A black P.O.W./M.I.A. flag still flies above the Capitol and state capitols around the country, and the military and many lawmakers choose to focus on the retrieval of the remains of dead service members as fulfilling those concerns. But some leaders of veterans organizations insisted in a meeting on Friday at the White House that Mr. Obama ask Vietnamese leaders whether there are living prisoners, according to Frank Francois III, the chief executive of Service Disabled Veteran Enterprises, who attended the meeting.
“One of the questions that has to be asked is whether there is anybody in jail or captivity or someone living in the area we need to know about,” Mr. Francois said.
For other veterans, Mr. Obama’s trip will serve as a welcome reminder to two generations of Americans who have come of age since the war’s end, illustrating that conflict’s importance to the United States. For these men, the ghosts of the war should not have been so easily laid to rest.

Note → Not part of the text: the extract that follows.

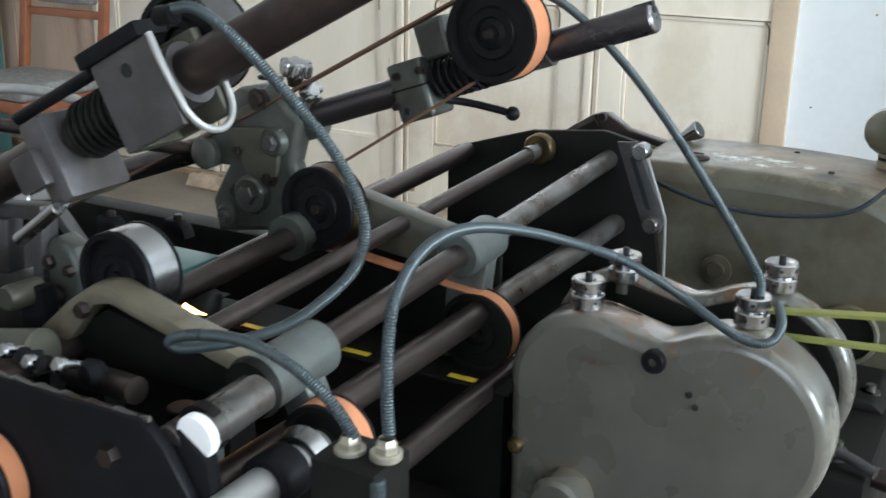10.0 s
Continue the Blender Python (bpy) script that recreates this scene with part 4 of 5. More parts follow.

“Vietnam is a totally forgotten issue nowadays,” said Bobby Muller, a disabled veteran and antiwar activist whose life helped inspire the 1978 movie “Coming Home,” starring Jane Fonda. “To have gone through those times and have something as huge and powerful and affecting and tragic in our lifetimes wind up nonexistent in the consciousness of the country today is stunning.”
Mr. Muller lives in Washington in an apartment that is filled with books on the war, and his anger at two wartime leaders — President Richard M. Nixon and his closest adviser, Henry Kissinger — remains undiminished.
Mr. Obama is unlikely to focus as much on combat deaths during his trip as President Bill Clinton did
when he visited in 2000.
Mr. Clinton took the two sons of a missing airman, Lt. Col. Lawrence G. Evert, to a rice paddy in a tiny town 17 miles northeast of Hanoi and searched, along with scores of villagers, for the remnants of an F-105D fighter-bomber that had crashed in 1967. Remarkably, they found Colonel Evert’s bones.
Mr. Obama is more likely to hail cooperation between the two countries to clean up the remnants of Agent Orange, one of the wartime issues still important to Vietnam. But as a president who came of age after the war ended, he is unlikely to be a symbol of healing of the psychological wounds that some veterans suffered upon returning home, when many of their countrymen disdained them for fighting there.
“That lack of a welcome home is still a national shame,” said Senator
John McCain, a Vietnam veteran who, because he was a prisoner of war, did receive a hero’s welcome. “You had 18- or 19-year-old draftees who did their duties and were literally spat upon by their fellow citizenry when they returned.”
Mr. McCain said the country has learned that lesson, and service members and veterans are routinely celebrated at sporting events and public occasions nowadays. But for some veterans, Mr. Obama’s visit is likely to stir bitter memories of their rejection, he said.
Mr. McCain, a Republican of Arizona, said his efforts to help normalize relations between Vietnam and the United States were among the proudest accomplishments of his life, and he said he had been to Vietnam so often since the war’s end that “I’m recognized more in the streets of Hanoi than I am in Phoenix.”
Those efforts long ago helped Mr. McCain put the worst of the war and his captivity behind him, so he is unlikely to be moved by the photos of Mr. Obama’s visits, he said. Mr. McCain said he had other ways of stirring his wartime memories.
“To this day, I’ll get up real early sometimes and go down to the Vietnam Memorial just as the sun is coming up,” Mr. McCain said in an interview.
“It’s always a great experience for me to think and remember.”